§ **EXERCISE BRIEF**: Word for word, transcribe the lines below and drop the pictures.

______

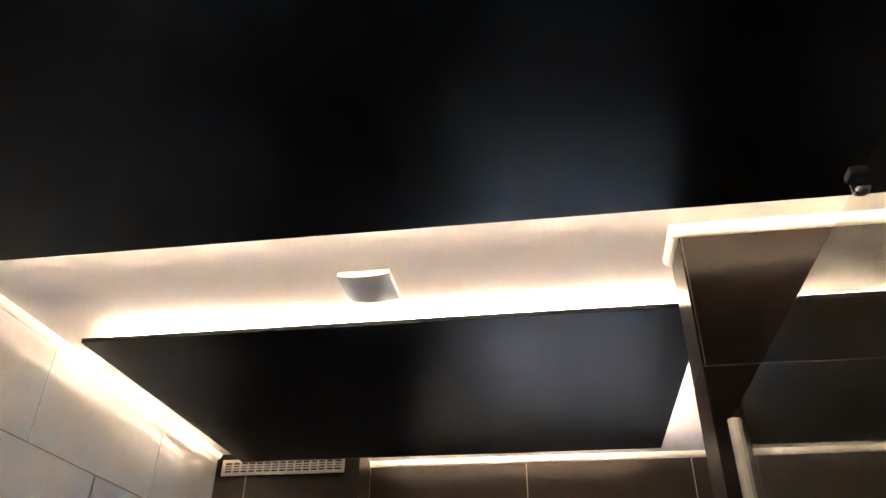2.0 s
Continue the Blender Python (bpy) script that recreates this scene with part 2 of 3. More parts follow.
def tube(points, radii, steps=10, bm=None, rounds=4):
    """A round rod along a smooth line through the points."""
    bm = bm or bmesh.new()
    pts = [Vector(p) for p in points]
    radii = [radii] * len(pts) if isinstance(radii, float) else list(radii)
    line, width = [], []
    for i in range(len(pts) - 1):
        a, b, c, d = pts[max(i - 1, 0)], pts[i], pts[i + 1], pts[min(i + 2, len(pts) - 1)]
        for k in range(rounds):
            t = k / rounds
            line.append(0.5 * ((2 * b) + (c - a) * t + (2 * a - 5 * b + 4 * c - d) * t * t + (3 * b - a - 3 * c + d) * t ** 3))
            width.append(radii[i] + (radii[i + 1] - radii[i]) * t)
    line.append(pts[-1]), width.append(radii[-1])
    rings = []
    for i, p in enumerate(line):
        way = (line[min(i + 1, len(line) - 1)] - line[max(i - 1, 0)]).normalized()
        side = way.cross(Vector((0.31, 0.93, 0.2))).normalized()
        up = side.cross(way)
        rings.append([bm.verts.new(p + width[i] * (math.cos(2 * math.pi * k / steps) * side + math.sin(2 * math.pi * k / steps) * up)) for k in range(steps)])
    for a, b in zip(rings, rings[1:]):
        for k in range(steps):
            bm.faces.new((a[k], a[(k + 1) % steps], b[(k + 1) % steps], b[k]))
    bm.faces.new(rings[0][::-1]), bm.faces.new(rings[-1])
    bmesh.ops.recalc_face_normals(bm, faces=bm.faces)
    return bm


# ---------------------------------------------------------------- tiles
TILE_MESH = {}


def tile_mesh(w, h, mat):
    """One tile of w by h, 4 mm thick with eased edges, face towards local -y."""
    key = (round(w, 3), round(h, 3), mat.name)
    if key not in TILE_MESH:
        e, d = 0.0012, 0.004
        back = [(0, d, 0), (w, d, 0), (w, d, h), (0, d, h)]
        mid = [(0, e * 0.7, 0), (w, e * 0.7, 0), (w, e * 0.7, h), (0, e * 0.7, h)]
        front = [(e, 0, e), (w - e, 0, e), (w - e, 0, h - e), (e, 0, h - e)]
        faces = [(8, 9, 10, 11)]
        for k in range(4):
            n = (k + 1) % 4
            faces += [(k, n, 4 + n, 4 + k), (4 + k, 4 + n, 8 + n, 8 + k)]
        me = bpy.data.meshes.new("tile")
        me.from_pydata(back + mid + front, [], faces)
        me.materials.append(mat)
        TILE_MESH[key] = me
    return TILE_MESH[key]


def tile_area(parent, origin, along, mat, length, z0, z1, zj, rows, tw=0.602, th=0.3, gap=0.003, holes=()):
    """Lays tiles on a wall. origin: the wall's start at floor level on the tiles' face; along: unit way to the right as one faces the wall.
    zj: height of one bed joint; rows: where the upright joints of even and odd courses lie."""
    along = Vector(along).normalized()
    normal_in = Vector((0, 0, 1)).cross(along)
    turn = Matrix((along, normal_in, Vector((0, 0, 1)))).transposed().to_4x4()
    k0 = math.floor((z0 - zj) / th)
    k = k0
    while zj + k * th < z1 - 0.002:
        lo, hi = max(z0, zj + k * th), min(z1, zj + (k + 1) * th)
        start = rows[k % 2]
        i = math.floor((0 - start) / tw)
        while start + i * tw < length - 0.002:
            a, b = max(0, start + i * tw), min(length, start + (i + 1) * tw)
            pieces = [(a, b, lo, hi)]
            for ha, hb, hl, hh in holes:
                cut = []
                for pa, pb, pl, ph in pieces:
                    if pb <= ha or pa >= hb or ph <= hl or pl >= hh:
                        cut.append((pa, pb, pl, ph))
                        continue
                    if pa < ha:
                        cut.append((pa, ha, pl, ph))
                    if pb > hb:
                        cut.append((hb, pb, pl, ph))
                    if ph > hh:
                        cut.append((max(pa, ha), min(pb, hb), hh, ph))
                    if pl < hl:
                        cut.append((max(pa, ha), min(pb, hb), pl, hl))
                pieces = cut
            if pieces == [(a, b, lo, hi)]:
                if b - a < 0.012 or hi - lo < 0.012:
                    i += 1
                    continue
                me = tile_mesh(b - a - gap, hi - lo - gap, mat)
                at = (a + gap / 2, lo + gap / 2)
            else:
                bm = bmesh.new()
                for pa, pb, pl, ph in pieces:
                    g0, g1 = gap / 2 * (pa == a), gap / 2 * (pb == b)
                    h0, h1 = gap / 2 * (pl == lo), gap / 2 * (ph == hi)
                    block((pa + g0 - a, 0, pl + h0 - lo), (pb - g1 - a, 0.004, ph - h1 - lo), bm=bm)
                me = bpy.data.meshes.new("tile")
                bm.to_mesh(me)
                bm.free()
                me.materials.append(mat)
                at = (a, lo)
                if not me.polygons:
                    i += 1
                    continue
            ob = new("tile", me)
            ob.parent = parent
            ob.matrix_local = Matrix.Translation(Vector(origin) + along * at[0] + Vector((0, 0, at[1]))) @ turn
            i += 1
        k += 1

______

§ **SOLUTION FOR THIS TASK**:
2.0 s
Continue the Blender Python (bpy) script that recreates this scene with part 2 of 3. More parts follow.
def tube(points, radii, steps=10, bm=None, rounds=4):
    """A round rod along a smooth line through the points."""
    bm = bm or bmesh.new()
    pts = [Vector(p) for p in points]
    radii = [radii] * len(pts) if isinstance(radii, float) else list(radii)
    line, width = [], []
    for i in range(len(pts) - 1):
        a, b, c, d = pts[max(i - 1, 0)], pts[i], pts[i + 1], pts[min(i + 2, len(pts) - 1)]
        for k in range(rounds):
            t = k / rounds
            line.append(0.5 * ((2 * b) + (c - a) * t + (2 * a - 5 * b + 4 * c - d) * t * t + (3 * b - a - 3 * c + d) * t ** 3))
            width.append(radii[i] + (radii[i + 1] - radii[i]) * t)
    line.append(pts[-1]), width.append(radii[-1])
    rings = []
    for i, p in enumerate(line):
        way = (line[min(i + 1, len(line) - 1)] - line[max(i - 1, 0)]).normalized()
        side = way.cross(Vector((0.31, 0.93, 0.2))).normalized()
        up = side.cross(way)
        rings.append([bm.verts.new(p + width[i] * (math.cos(2 * math.pi * k / steps) * side + math.sin(2 * math.pi * k / steps) * up)) for k in range(steps)])
    for a, b in zip(rings, rings[1:]):
        for k in range(steps):
            bm.faces.new((a[k], a[(k + 1) % steps], b[(k + 1) % steps], b[k]))
    bm.faces.new(rings[0][::-1]), bm.faces.new(rings[-1])
    bmesh.ops.recalc_face_normals(bm, faces=bm.faces)
    return bm


# ---------------------------------------------------------------- tiles
TILE_MESH = {}


def tile_mesh(w, h, mat):
    """One tile of w by h, 4 mm thick with eased edges, face towards local -y."""
    key = (round(w, 3), round(h, 3), mat.name)
    if key not in TILE_MESH:
        e, d = 0.0012, 0.004
        back = [(0, d, 0), (w, d, 0), (w, d, h), (0, d, h)]
        mid = [(0, e * 0.7, 0), (w, e * 0.7, 0), (w, e * 0.7, h), (0, e * 0.7, h)]
        front = [(e, 0, e), (w - e, 0, e), (w - e, 0, h - e), (e, 0, h - e)]
        faces = [(8, 9, 10, 11)]
        for k in range(4):
            n = (k + 1) % 4
            faces += [(k, n, 4 + n, 4 + k), (4 + k, 4 + n, 8 + n, 8 + k)]
        me = bpy.data.meshes.new("tile")
        me.from_pydata(back + mid + front, [], faces)
        me.materials.append(mat)
        TILE_MESH[key] = me
    return TILE_MESH[key]


def tile_area(parent, origin, along, mat, length, z0, z1, zj, rows, tw=0.602, th=0.3, gap=0.003, holes=()):
    """Lays tiles on a wall. origin: the wall's start at floor level on the tiles' face; along: unit way to the right as one faces the wall.
    zj: height of one bed joint; rows: where the upright joints of even and odd courses lie."""
    along = Vector(along).normalized()
    normal_in = Vector((0, 0, 1)).cross(along)
    turn = Matrix((along, normal_in, Vector((0, 0, 1)))).transposed().to_4x4()
    k0 = math.floor((z0 - zj) / th)
    k = k0
    while zj + k * th < z1 - 0.002:
        lo, hi = max(z0, zj + k * th), min(z1, zj + (k + 1) * th)
        start = rows[k % 2]
        i = math.floor((0 - start) / tw)
        while start + i * tw < length - 0.002:
            a, b = max(0, start + i * tw), min(length, start + (i + 1) * tw)
            pieces = [(a, b, lo, hi)]
            for ha, hb, hl, hh in holes:
                cut = []
                for pa, pb, pl, ph in pieces:
                    if pb <= ha or pa >= hb or ph <= hl or pl >= hh:
                        cut.append((pa, pb, pl, ph))
                        continue
                    if pa < ha:
                        cut.append((pa, ha, pl, ph))
                    if pb > hb:
                        cut.append((hb, pb, pl, ph))
                    if ph > hh:
                        cut.append((max(pa, ha), min(pb, hb), hh, ph))
                    if pl < hl:
                        cut.append((max(pa, ha), min(pb, hb), pl, hl))
                pieces = cut
            if pieces == [(a, b, lo, hi)]:
                if b - a < 0.012 or hi - lo < 0.012:
                    i += 1
                    continue
                me = tile_mesh(b - a - gap, hi - lo - gap, mat)
                at = (a + gap / 2, lo + gap / 2)
            else:
                bm = bmesh.new()
                for pa, pb, pl, ph in pieces:
                    g0, g1 = gap / 2 * (pa == a), gap / 2 * (pb == b)
                    h0, h1 = gap / 2 * (pl == lo), gap / 2 * (ph == hi)
                    block((pa + g0 - a, 0, pl + h0 - lo), (pb - g1 - a, 0.004, ph - h1 - lo), bm=bm)
                me = bpy.data.meshes.new("tile")
                bm.to_mesh(me)
                bm.free()
                me.materials.append(mat)
                at = (a, lo)
                if not me.polygons:
                    i += 1
                    continue
            ob = new("tile", me)
            ob.parent = parent
            ob.matrix_local = Matrix.Translation(Vector(origin) + along * at[0] + Vector((0, 0, at[1]))) @ turn
            i += 1
        k += 1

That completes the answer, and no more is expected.